▶ What to produce
Write out all of the entries that follow, word for word, but skip the pictures.

▶ Records with scene code
* Start *
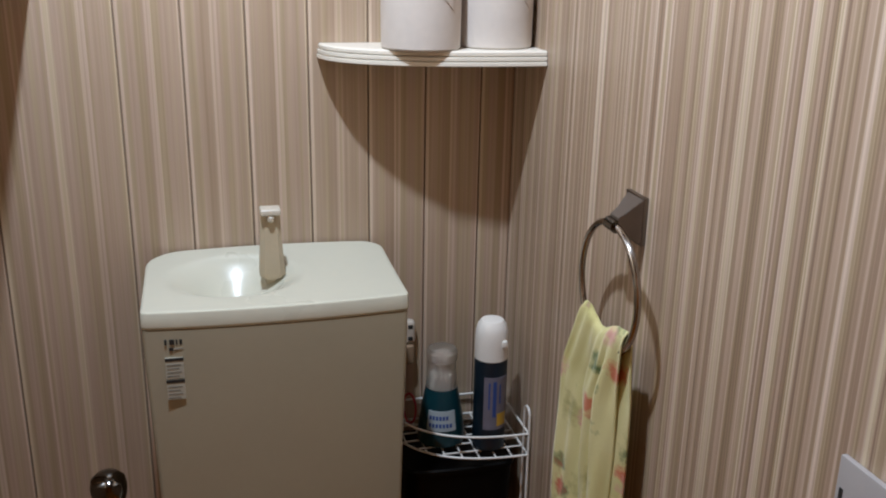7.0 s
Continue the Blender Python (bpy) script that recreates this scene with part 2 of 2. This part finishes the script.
def loft(sections, cap=True):
    """Skins a row of closed outlines of equal length."""
    bm = bmesh.new()
    rings = [[bm.verts.new(p) for p in s] for s in sections]
    n = len(rings[0])
    for A, B in zip(rings, rings[1:]):
        for k in range(n):
            bm.faces.new((A[k], A[(k + 1) % n], B[(k + 1) % n], B[k]))
    if cap:
        bm.faces.new(rings[0][::-1])
        bm.faces.new(rings[-1])
    return bm


def arc(cx, cy, r, a0, a1, n):
    return [(cx + r * math.cos(radians(a0 + (a1 - a0) * i / n)), cy + r * math.sin(radians(a0 + (a1 - a0) * i / n))) for i in range(n + 1)]


# ---- room ----
CEIL = 2.40
LEFT, FRONT = -0.985, -1.95
wall_back = finish("wall_back", box((LEFT - 0.1, 0.0041, 0), (0.1, 0.105, CEIL)), GROOVE)
tagged(wall_back, "beige striped printed board wall with vertical grooves", "wall", kind="structure")
wall_right = finish("wall_right", box((0.0, FRONT, 0), (0.1, 0.0, CEIL)), PAPER)
tagged(wall_right, "beige and cream finely striped wall board", "wall", kind="structure")
wall_left = finish("wall_left", box((LEFT - 0.1, FRONT, 0), (LEFT, 0.0, CEIL)), BOARD)
tagged(wall_left, "beige and cream finely striped wall board", "wall", kind="structure")
wall_front = finish("wall_front", box((LEFT - 0.1, FRONT - 0.1, 0), (0.1, FRONT - 0.001, CEIL)), WARM_BOUNCE)
tagged(wall_front, "unseen plain wall closing the small room, brown for warm bounce", "wall", kind="structure")
floor = finish("floor", box((LEFT - 0.1, FRONT - 0.1, -0.1), (0.1, 0.1, -0.001)), WARM_BOUNCE)
tagged(floor, "unseen floor of the toilet room, brown for warm bounce", "floor", kind="structure")
ceiling = finish("ceiling", box((LEFT - 0.1, FRONT - 0.1, CEIL + 0.001), (0.1, 0.1, CEIL + 0.1)), CEILING)
tagged(ceiling, "unseen plain ceiling, dark brown for warm bounce", "ceiling", kind="structure")

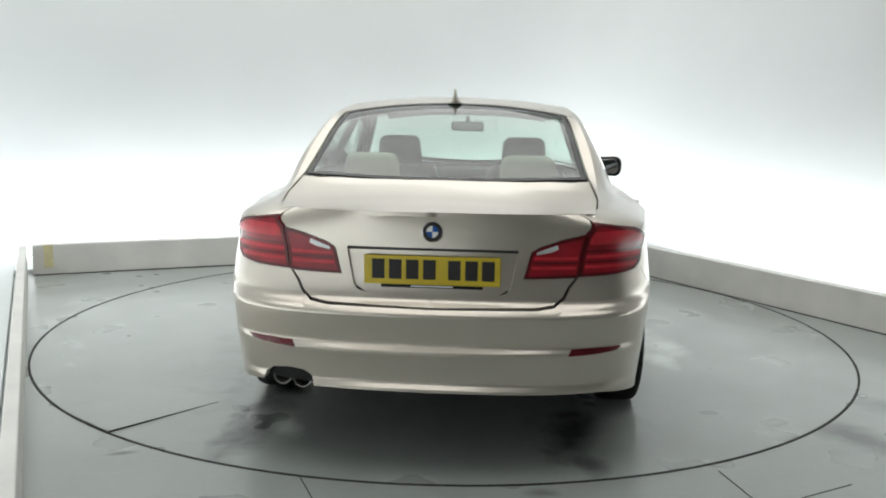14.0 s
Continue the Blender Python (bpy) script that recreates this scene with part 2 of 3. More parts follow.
def s_of_x(x, z):
    """s at the place x along the flank, also where it bends round an end."""
    for x0, n, length, sign in ((XR0, NR, REAR(z) - XR0, -1), (XF0, NF, FRONT(z) - XF0, 1)):
        q = (x - x0) / length
        if q > 0:
            q = min(float(q), 0.9999)
            return x0 + sign * ARC * math.atan2(q, (1 - q ** n) ** (1 / n))
    return x


def top(x, y):
    """Bonnet, screens, roof and boot."""
    x, y = np.asarray(x, float), np.asarray(y, float)
    e = EDGE(x)
    w = half_width(x, e)
    for x0, n, length in ((XR0, NR, REAR(e) - XR0), (XF0, NF, FRONT(e) - XF0)):
        q = np.clip((x - x0) / length, 0, 1)
        w = w * (1 - q ** n) ** (1 / n)
    w = np.maximum(w, np.where(x < 0, 0.30, 0.02))
    q = np.clip(np.abs(y) / w, 0, 1)
    return np.stack([x, y, e + CROWN(x) * (1 - q ** 2.2)], -1)
# ---- mesh helpers ----
def part(name, bm, mat, parent, label="", smooth=False, m=None):
    """Links a bmesh as one mesh object under a thing or a part."""
    me = bpy.data.meshes.new(name)
    bm.to_mesh(me)
    bm.free()
    me.materials.append(mat)
    if smooth:
        me.polygons.foreach_set("use_smooth", [True] * len(me.polygons))
    ob = new(name, me)
    ob.parent = parent
    if m is not None:
        ob.matrix_local = m
    return tagged(ob, label)


def share(name, src, parent, m, label=""):
    """Another object on the same mesh."""
    ob = new(name, src.data)
    ob.parent = parent
    ob.matrix_local = m
    return tagged(ob, label)


def rbox(sx, sy, sz, r=0.02, seg=3, at=(0, 0, 0), bm=None, taper=1.0, turn=None):
    """A box with rounded edges; its top is scaled by taper."""
    bm = bm or bmesh.new()
    old = set(bm.verts)
    made = bmesh.ops.create_cube(bm, size=1)["verts"]
    for v in made:
        k = taper if v.co.z > 0 else 1
        v.co = Vector((v.co.x * sx * k, v.co.y * sy * k, v.co.z * sz))
    edges = list({e for v in made for e in v.link_edges})
    bmesh.ops.bevel(bm, geom=edges, offset=r, segments=seg, profile=0.5, affect="EDGES", clamp_overlap=True)
    mm = Matrix.Translation(at) @ (turn or Matrix())
    for v in bm.verts:
        if v not in old:
            v.co = mm @ v.co
    return bm


def rplate(w, h, t, r, lean=0.0, n=6):
    """A plate in the yz plane with round corners, t thick; lean narrows its height towards +y."""
    bm = bmesh.new()
    ring = []
    for cy, cz, a0 in ((w / 2 - r, h / 2 - r, 0), (-w / 2 + r, h / 2 - r, 90), (-w / 2 + r, -h / 2 + r, 180), (w / 2 - r, -h / 2 + r, 270)):
        for k in range(n + 1):
            a = radians(a0 + 90 * k / n)
            y, z = cy + r * math.cos(a), cz + r * math.sin(a)
            ring.append((y, z * (1 - lean * (y / w + 0.5))))
    loops = [[bm.verts.new((x, y * s, z * s)) for y, z in ring] for x, s in ((t / 2, 0.97), (0, 1.0), (-t / 2, 0.97))]
    for p, q in zip(loops, loops[1:]):
        for i in range(len(ring)):
            bm.faces.new((p[i], p[(i + 1) % len(ring)], q[(i + 1) % len(ring)], q[i]))
    bm.faces.new(loops[0]), bm.faces.new(loops[-1])
    bmesh.ops.recalc_face_normals(bm, faces=bm.faces)
    return bm


def revolve(profile, n=64, arc=2 * math.pi):
    """A body turned round the y axis from (radius, y) pairs."""
    bm = bmesh.new()
    rings = []
    for i in range(n):
        a = arc * i / n
        rings.append([bm.verts.new((r * math.cos(a), y, r * math.sin(a))) for r, y in profile])
    for i in range(n):
        p, q = rings[i], rings[(i + 1) % n]
        for j in range(len(profile) - 1):
            bm.faces.new((p[j], p[j + 1], q[j + 1], q[j]))
    bmesh.ops.recalc_face_normals(bm, faces=bm.faces)
    return bm


def inside(pts, poly):
    x, y = pts[:, 0][:, None], pts[:, 1][:, None]
    a, b = poly, np.roll(poly, -1, 0)
    cross = ((a[:, 1] > y) != (b[:, 1] > y)) & (x < (b[:, 0] - a[:, 0]) * (y - a[:, 1]) / np.where(b[:, 1] == a[:, 1], 1e-12, b[:, 1] - a[:, 1]) + a[:, 0])
    return cross.sum(1) % 2 == 1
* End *
▶ Answer to this problem
7.0 s
Continue the Blender Python (bpy) script that recreates this scene with part 2 of 2. This part finishes the script.
def loft(sections, cap=True):
    """Skins a row of closed outlines of equal length."""
    bm = bmesh.new()
    rings = [[bm.verts.new(p) for p in s] for s in sections]
    n = len(rings[0])
    for A, B in zip(rings, rings[1:]):
        for k in range(n):
            bm.faces.new((A[k], A[(k + 1) % n], B[(k + 1) % n], B[k]))
    if cap:
        bm.faces.new(rings[0][::-1])
        bm.faces.new(rings[-1])
    return bm


def arc(cx, cy, r, a0, a1, n):
    return [(cx + r * math.cos(radians(a0 + (a1 - a0) * i / n)), cy + r * math.sin(radians(a0 + (a1 - a0) * i / n))) for i in range(n + 1)]


# ---- room ----
CEIL = 2.40
LEFT, FRONT = -0.985, -1.95
wall_back = finish("wall_back", box((LEFT - 0.1, 0.0041, 0), (0.1, 0.105, CEIL)), GROOVE)
tagged(wall_back, "beige striped printed board wall with vertical grooves", "wall", kind="structure")
wall_right = finish("wall_right", box((0.0, FRONT, 0), (0.1, 0.0, CEIL)), PAPER)
tagged(wall_right, "beige and cream finely striped wall board", "wall", kind="structure")
wall_left = finish("wall_left", box((LEFT - 0.1, FRONT, 0), (LEFT, 0.0, CEIL)), BOARD)
tagged(wall_left, "beige and cream finely striped wall board", "wall", kind="structure")
wall_front = finish("wall_front", box((LEFT - 0.1, FRONT - 0.1, 0), (0.1, FRONT - 0.001, CEIL)), WARM_BOUNCE)
tagged(wall_front, "unseen plain wall closing the small room, brown for warm bounce", "wall", kind="structure")
floor = finish("floor", box((LEFT - 0.1, FRONT - 0.1, -0.1), (0.1, 0.1, -0.001)), WARM_BOUNCE)
tagged(floor, "unseen floor of the toilet room, brown for warm bounce", "floor", kind="structure")
ceiling = finish("ceiling", box((LEFT - 0.1, FRONT - 0.1, CEIL + 0.001), (0.1, 0.1, CEIL + 0.1)), CEILING)
tagged(ceiling, "unseen plain ceiling, dark brown for warm bounce", "ceiling", kind="structure")

14.0 s
Continue the Blender Python (bpy) script that recreates this scene with part 2 of 3. More parts follow.
def s_of_x(x, z):
    """s at the place x along the flank, also where it bends round an end."""
    for x0, n, length, sign in ((XR0, NR, REAR(z) - XR0, -1), (XF0, NF, FRONT(z) - XF0, 1)):
        q = (x - x0) / length
        if q > 0:
            q = min(float(q), 0.9999)
            return x0 + sign * ARC * math.atan2(q, (1 - q ** n) ** (1 / n))
    return x


def top(x, y):
    """Bonnet, screens, roof and boot."""
    x, y = np.asarray(x, float), np.asarray(y, float)
    e = EDGE(x)
    w = half_width(x, e)
    for x0, n, length in ((XR0, NR, REAR(e) - XR0), (XF0, NF, FRONT(e) - XF0)):
        q = np.clip((x - x0) / length, 0, 1)
        w = w * (1 - q ** n) ** (1 / n)
    w = np.maximum(w, np.where(x < 0, 0.30, 0.02))
    q = np.clip(np.abs(y) / w, 0, 1)
    return np.stack([x, y, e + CROWN(x) * (1 - q ** 2.2)], -1)
# ---- mesh helpers ----
def part(name, bm, mat, parent, label="", smooth=False, m=None):
    """Links a bmesh as one mesh object under a thing or a part."""
    me = bpy.data.meshes.new(name)
    bm.to_mesh(me)
    bm.free()
    me.materials.append(mat)
    if smooth:
        me.polygons.foreach_set("use_smooth", [True] * len(me.polygons))
    ob = new(name, me)
    ob.parent = parent
    if m is not None:
        ob.matrix_local = m
    return tagged(ob, label)


def share(name, src, parent, m, label=""):
    """Another object on the same mesh."""
    ob = new(name, src.data)
    ob.parent = parent
    ob.matrix_local = m
    return tagged(ob, label)


def rbox(sx, sy, sz, r=0.02, seg=3, at=(0, 0, 0), bm=None, taper=1.0, turn=None):
    """A box with rounded edges; its top is scaled by taper."""
    bm = bm or bmesh.new()
    old = set(bm.verts)
    made = bmesh.ops.create_cube(bm, size=1)["verts"]
    for v in made:
        k = taper if v.co.z > 0 else 1
        v.co = Vector((v.co.x * sx * k, v.co.y * sy * k, v.co.z * sz))
    edges = list({e for v in made for e in v.link_edges})
    bmesh.ops.bevel(bm, geom=edges, offset=r, segments=seg, profile=0.5, affect="EDGES", clamp_overlap=True)
    mm = Matrix.Translation(at) @ (turn or Matrix())
    for v in bm.verts:
        if v not in old:
            v.co = mm @ v.co
    return bm


def rplate(w, h, t, r, lean=0.0, n=6):
    """A plate in the yz plane with round corners, t thick; lean narrows its height towards +y."""
    bm = bmesh.new()
    ring = []
    for cy, cz, a0 in ((w / 2 - r, h / 2 - r, 0), (-w / 2 + r, h / 2 - r, 90), (-w / 2 + r, -h / 2 + r, 180), (w / 2 - r, -h / 2 + r, 270)):
        for k in range(n + 1):
            a = radians(a0 + 90 * k / n)
            y, z = cy + r * math.cos(a), cz + r * math.sin(a)
            ring.append((y, z * (1 - lean * (y / w + 0.5))))
    loops = [[bm.verts.new((x, y * s, z * s)) for y, z in ring] for x, s in ((t / 2, 0.97), (0, 1.0), (-t / 2, 0.97))]
    for p, q in zip(loops, loops[1:]):
        for i in range(len(ring)):
            bm.faces.new((p[i], p[(i + 1) % len(ring)], q[(i + 1) % len(ring)], q[i]))
    bm.faces.new(loops[0]), bm.faces.new(loops[-1])
    bmesh.ops.recalc_face_normals(bm, faces=bm.faces)
    return bm


def revolve(profile, n=64, arc=2 * math.pi):
    """A body turned round the y axis from (radius, y) pairs."""
    bm = bmesh.new()
    rings = []
    for i in range(n):
        a = arc * i / n
        rings.append([bm.verts.new((r * math.cos(a), y, r * math.sin(a))) for r, y in profile])
    for i in range(n):
        p, q = rings[i], rings[(i + 1) % n]
        for j in range(len(profile) - 1):
            bm.faces.new((p[j], p[j + 1], q[j + 1], q[j]))
    bmesh.ops.recalc_face_normals(bm, faces=bm.faces)
    return bm


def inside(pts, poly):
    x, y = pts[:, 0][:, None], pts[:, 1][:, None]
    a, b = poly, np.roll(poly, -1, 0)
    cross = ((a[:, 1] > y) != (b[:, 1] > y)) & (x < (b[:, 0] - a[:, 0]) * (y - a[:, 1]) / np.where(b[:, 1] == a[:, 1], 1e-12, b[:, 1] - a[:, 1]) + a[:, 0])
    return cross.sum(1) % 2 == 1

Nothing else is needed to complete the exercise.